For the third time this year Texas has been shut out. Also for the third time this year, Texas has only managed one hit throughout nine innings of baseball. The Longhorns were unable to get anything going offensively and dropped the second of a three-game series to Texas Tech 3-0.
The score doesn’t even begin to tell the story of the lackluster performance from both offenses on Saturday. Through seven full innings neither team managed to score a run. It wasn’t until redshirt junior starting pitcher Blair Henley walked two batters to lead off the eighth that either team had a real shot to score.
After issuing the two walks, Henley was replaced by redshirt Freshman Cole Quintanilla. TTU’s runners would double steal and a sacrifice fly to deep right would bring one run in. A pair of singles would follow-up the sacrifice fly, the second of which brought two more runs in. That would be all the firepower needed for Texas Tech to clinch a victory.
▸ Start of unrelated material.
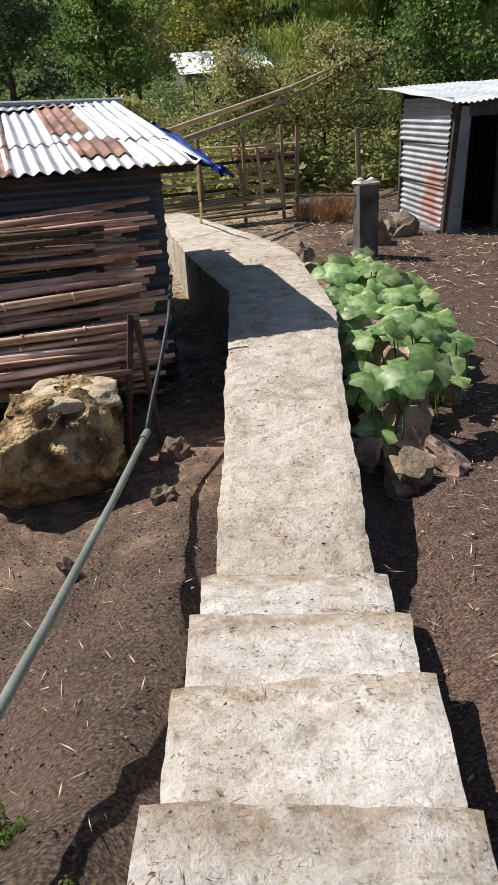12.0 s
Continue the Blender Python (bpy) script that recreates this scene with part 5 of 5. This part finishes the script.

Texas Tech scratched a total seven hits on the day, but the majority of them came against Quintanilla in the final two innings of play.
“It was just one of those days that we couldn’t get the timing with the offense together and come up with the clutch hit,” head coach David Pierce said. “Just a poor job of offensive baseball today.”
Henley’s outing was a silver lining to take away from Saturday’s game. The right hander went for seven full innings and only allowed three hits before being replaced in the eighth. Henley has had an up-and-down season him putting up seven solid innings of work had to be encouraging for his coaches and teammates.
“I thought Blair was outstanding early,” Pierce said. “He really mixed all four pitches.”
Texas has a major problem with its offense disappearing. The first time the Texas offense was nowhere to be found was in a 0-4 loss to Purdue, where the team was one-hit. The second was a 0-9 loss to Stanford in Palo Alto, also where the team was one-hit. There was one shutout and zero one-hitters in all of 2018.
Thus far in 2019, shut outs and one hitters make up 14% of Texas’ outings.
The Longhorns will have to work on consistently scratching runs if they want to duplicate the success they had in 2018. Texas will look to shake off Saturday’s game in preparation for Sunday’s rubber match against TTU at The Disch. First pitch is set for 1 P.M.